• Work required:
Copy, character for character, the lines running from the one with "# ---- helpers" to the one with "of a camera", ends included. Leave out every other line.

• Data lines:
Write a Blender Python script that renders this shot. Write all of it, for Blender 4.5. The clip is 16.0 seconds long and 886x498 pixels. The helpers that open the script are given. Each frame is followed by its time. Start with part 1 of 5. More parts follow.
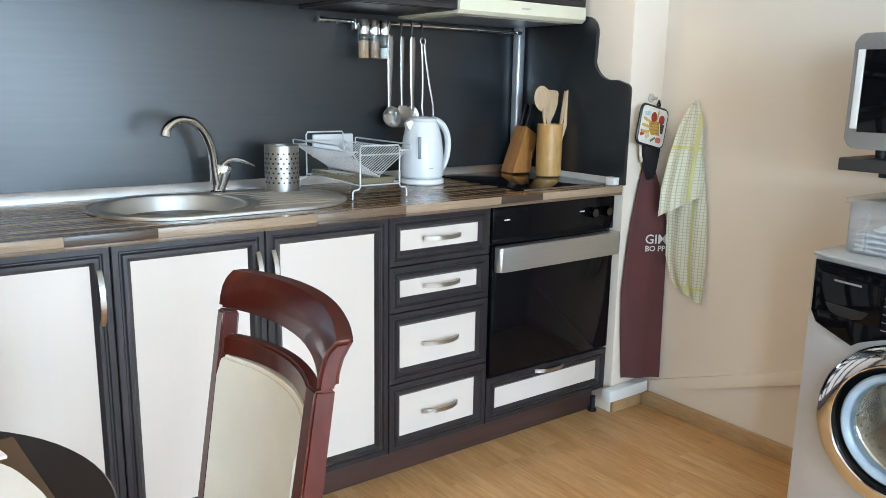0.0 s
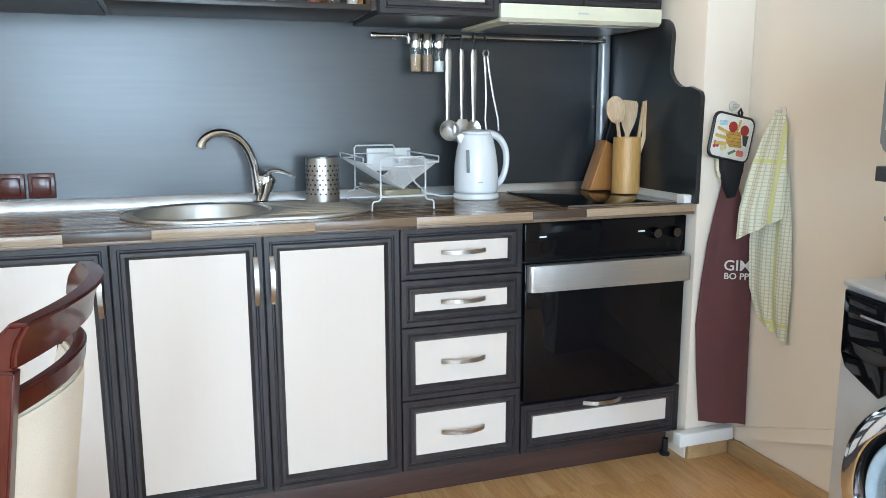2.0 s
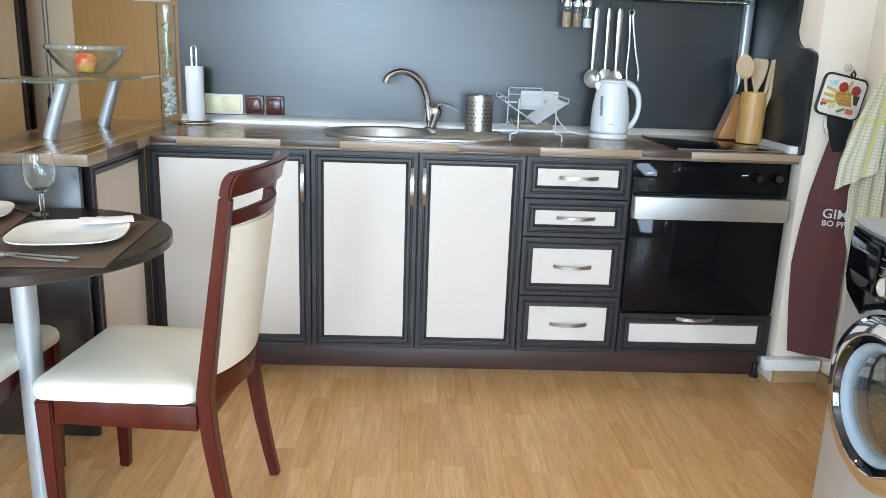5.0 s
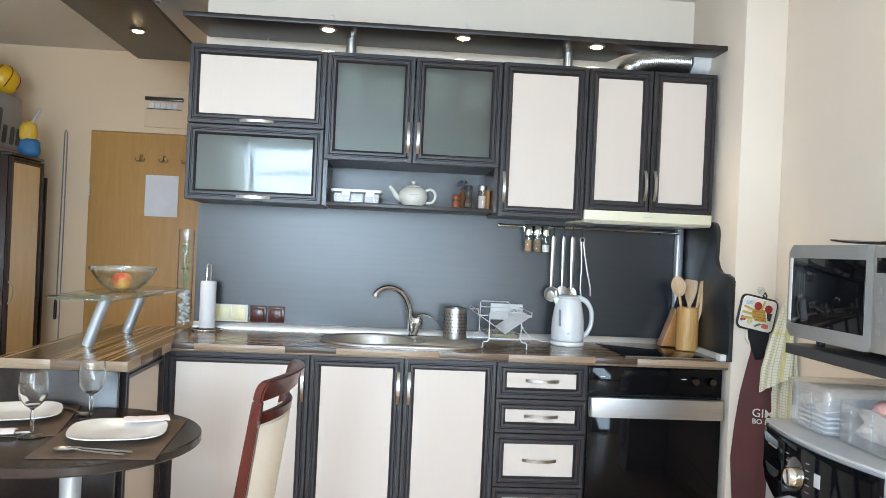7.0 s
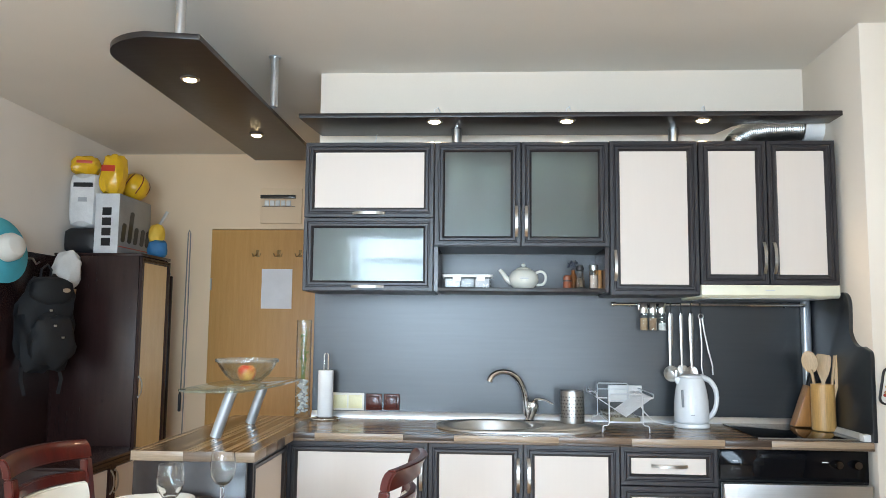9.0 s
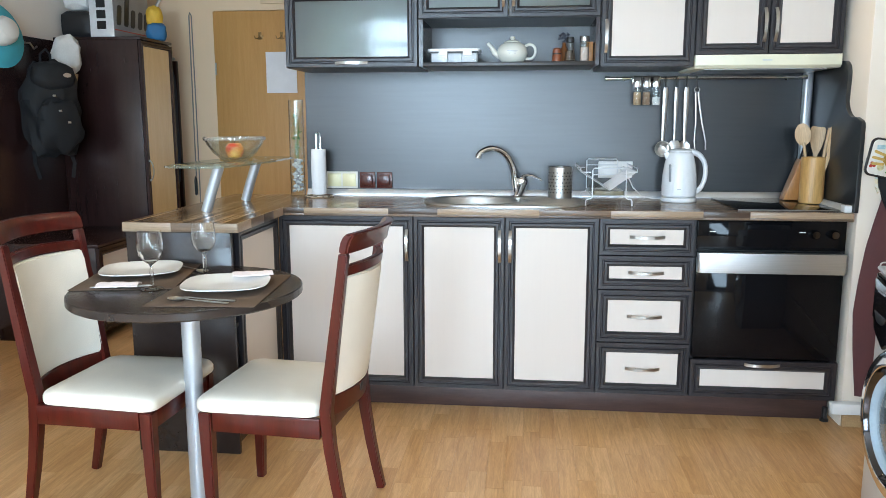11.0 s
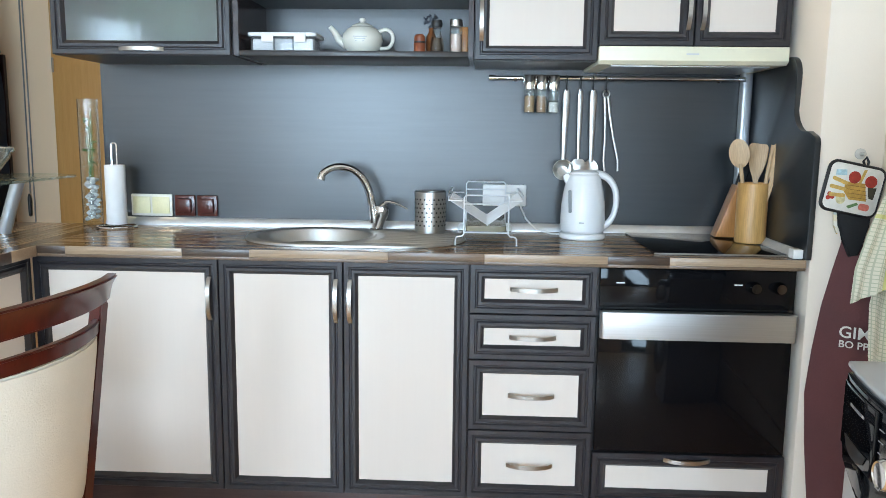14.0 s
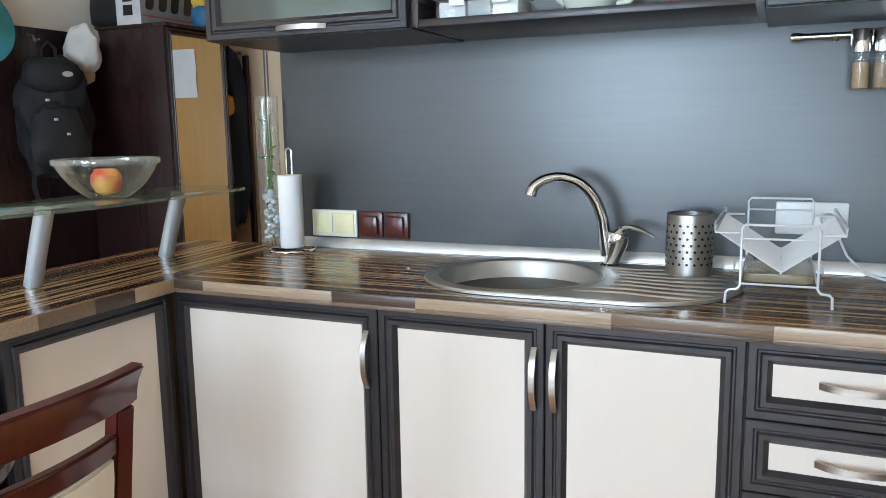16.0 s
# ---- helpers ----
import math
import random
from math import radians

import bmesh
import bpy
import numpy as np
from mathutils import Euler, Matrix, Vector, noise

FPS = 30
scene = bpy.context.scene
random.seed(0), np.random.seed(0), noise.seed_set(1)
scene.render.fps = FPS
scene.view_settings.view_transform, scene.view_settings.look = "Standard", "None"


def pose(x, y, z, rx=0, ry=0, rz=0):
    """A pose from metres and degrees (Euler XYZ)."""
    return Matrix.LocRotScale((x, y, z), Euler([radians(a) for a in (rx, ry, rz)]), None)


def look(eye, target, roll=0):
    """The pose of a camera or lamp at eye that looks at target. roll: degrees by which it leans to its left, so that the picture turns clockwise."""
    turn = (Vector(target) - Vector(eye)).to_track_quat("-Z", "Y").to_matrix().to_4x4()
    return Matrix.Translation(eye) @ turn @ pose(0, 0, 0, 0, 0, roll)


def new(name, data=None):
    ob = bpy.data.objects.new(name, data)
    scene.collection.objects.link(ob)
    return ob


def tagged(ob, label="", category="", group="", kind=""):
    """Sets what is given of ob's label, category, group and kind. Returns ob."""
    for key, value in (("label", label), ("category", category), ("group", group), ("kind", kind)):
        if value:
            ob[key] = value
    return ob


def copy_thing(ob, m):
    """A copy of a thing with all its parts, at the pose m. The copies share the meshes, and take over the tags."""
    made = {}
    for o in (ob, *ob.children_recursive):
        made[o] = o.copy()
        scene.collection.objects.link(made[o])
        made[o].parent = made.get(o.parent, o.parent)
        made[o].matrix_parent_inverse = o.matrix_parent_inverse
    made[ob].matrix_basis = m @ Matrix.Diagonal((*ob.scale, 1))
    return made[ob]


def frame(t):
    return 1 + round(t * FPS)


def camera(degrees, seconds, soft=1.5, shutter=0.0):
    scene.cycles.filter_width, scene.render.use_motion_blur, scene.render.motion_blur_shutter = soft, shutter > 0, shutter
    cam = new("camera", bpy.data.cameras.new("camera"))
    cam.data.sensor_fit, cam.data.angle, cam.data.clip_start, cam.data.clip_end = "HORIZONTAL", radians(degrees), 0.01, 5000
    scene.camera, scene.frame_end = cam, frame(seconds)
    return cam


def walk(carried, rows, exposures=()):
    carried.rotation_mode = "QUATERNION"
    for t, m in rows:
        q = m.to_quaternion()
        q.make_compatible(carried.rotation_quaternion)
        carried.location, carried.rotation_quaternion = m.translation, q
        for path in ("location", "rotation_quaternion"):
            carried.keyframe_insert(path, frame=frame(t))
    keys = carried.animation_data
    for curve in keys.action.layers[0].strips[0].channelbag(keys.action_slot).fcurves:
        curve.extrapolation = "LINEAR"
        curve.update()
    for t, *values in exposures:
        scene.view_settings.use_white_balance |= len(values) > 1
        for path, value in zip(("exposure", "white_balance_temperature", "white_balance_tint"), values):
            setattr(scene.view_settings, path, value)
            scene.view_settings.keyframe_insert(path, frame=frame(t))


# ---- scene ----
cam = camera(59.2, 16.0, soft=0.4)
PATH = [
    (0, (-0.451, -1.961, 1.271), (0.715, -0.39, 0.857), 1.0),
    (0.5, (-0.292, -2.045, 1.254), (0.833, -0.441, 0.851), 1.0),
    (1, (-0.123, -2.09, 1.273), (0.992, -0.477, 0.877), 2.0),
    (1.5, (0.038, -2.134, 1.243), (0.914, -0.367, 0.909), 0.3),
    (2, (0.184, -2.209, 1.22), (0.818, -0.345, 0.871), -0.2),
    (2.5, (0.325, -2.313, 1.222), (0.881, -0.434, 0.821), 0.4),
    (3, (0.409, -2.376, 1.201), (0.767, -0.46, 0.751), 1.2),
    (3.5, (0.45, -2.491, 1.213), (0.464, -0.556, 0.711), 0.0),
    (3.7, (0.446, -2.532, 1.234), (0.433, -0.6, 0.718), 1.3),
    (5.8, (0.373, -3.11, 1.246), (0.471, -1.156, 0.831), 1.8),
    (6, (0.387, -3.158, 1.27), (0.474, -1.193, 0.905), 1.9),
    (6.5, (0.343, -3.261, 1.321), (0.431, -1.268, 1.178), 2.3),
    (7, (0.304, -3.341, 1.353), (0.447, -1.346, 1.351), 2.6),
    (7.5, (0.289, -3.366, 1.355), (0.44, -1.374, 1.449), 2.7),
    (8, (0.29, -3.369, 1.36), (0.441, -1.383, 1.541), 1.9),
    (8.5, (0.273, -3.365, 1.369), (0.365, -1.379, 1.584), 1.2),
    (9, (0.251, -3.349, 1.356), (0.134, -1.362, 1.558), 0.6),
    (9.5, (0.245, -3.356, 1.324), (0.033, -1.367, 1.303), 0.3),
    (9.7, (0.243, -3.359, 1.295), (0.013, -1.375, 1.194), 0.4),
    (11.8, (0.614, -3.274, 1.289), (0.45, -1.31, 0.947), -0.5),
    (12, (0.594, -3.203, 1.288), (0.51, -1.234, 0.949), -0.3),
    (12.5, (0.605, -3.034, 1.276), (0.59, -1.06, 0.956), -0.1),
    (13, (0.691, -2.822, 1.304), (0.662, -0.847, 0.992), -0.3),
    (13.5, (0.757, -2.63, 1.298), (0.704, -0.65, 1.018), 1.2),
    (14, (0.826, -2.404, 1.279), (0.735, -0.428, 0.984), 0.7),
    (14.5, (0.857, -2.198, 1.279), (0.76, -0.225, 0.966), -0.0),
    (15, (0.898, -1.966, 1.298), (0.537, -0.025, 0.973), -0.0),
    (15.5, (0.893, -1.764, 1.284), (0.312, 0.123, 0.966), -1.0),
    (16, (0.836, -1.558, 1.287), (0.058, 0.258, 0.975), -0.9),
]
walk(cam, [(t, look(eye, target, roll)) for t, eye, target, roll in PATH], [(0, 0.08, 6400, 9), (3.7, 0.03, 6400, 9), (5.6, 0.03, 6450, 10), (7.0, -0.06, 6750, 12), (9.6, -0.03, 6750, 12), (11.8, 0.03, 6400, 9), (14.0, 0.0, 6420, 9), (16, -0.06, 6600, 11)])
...
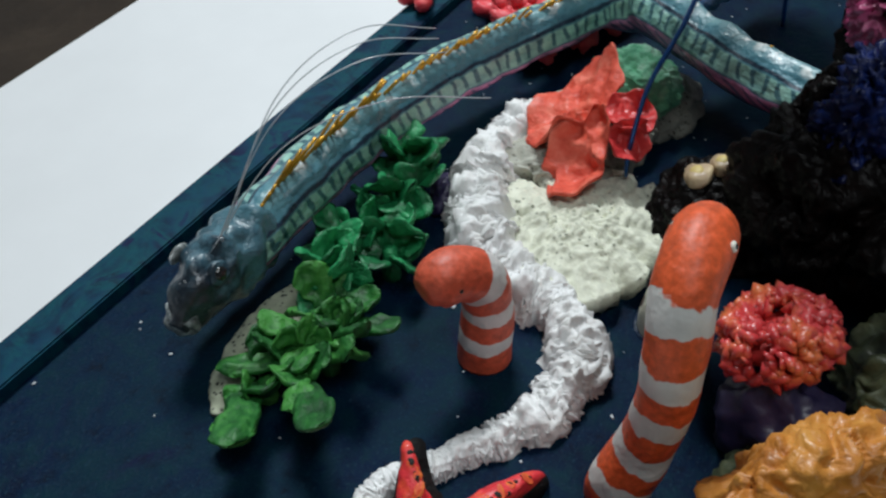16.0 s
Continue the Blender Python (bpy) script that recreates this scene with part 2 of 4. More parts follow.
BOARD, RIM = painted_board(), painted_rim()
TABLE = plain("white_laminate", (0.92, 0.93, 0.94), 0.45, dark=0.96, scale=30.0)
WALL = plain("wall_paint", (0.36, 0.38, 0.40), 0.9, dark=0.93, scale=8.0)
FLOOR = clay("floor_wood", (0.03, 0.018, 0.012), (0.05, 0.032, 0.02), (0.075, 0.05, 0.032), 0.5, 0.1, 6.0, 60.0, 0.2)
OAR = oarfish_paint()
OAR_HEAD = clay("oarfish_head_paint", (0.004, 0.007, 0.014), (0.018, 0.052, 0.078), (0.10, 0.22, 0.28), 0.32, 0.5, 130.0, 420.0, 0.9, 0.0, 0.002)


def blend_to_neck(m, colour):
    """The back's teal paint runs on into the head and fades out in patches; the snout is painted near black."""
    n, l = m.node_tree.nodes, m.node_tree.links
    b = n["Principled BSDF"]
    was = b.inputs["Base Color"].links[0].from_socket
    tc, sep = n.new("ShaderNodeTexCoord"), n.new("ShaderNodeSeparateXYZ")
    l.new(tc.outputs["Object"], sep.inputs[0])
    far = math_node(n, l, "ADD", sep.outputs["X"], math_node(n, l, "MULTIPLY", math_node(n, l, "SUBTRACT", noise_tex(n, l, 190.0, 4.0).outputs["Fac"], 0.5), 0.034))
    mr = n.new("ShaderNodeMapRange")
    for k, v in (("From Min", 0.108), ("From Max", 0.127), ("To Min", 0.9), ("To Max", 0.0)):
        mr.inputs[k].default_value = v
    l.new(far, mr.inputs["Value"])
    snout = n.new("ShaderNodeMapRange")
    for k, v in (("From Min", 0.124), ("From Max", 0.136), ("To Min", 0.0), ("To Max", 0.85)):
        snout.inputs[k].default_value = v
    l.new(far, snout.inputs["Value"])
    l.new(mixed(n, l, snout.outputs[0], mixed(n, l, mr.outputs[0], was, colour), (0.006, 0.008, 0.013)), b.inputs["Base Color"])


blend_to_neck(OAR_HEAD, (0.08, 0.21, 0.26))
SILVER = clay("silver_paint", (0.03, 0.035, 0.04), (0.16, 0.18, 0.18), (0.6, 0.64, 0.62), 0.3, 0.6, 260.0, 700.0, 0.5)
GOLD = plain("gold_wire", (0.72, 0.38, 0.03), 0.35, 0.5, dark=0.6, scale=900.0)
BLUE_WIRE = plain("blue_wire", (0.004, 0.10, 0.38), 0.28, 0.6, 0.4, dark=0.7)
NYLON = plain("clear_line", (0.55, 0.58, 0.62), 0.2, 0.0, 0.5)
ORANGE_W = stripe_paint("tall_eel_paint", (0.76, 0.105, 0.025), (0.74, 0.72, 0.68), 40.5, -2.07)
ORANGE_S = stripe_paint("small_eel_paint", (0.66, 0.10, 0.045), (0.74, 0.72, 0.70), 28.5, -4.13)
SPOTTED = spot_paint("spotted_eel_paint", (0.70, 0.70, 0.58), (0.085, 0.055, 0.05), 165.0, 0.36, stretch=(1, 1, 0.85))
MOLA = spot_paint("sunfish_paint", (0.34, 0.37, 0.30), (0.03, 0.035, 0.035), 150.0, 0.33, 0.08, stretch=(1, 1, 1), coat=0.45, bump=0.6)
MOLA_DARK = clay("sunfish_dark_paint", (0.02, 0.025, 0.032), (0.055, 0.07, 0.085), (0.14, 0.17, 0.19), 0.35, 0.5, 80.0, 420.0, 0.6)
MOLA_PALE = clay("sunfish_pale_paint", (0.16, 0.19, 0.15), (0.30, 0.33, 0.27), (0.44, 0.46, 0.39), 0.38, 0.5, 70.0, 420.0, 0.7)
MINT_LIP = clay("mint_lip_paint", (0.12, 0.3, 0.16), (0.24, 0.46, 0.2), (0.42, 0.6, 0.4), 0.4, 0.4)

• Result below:
# ---- helpers ----
import math
import random
from math import radians

import bmesh
import bpy
import numpy as np
from mathutils import Euler, Matrix, Vector, noise

FPS = 30
scene = bpy.context.scene
random.seed(0), np.random.seed(0), noise.seed_set(1)
scene.render.fps = FPS
scene.view_settings.view_transform, scene.view_settings.look = "Standard", "None"


def pose(x, y, z, rx=0, ry=0, rz=0):
    """A pose from metres and degrees (Euler XYZ)."""
    return Matrix.LocRotScale((x, y, z), Euler([radians(a) for a in (rx, ry, rz)]), None)


def look(eye, target, roll=0):
    """The pose of a camera or lamp at eye that looks at target. roll: degrees by which it leans to its left, so that the picture turns clockwise."""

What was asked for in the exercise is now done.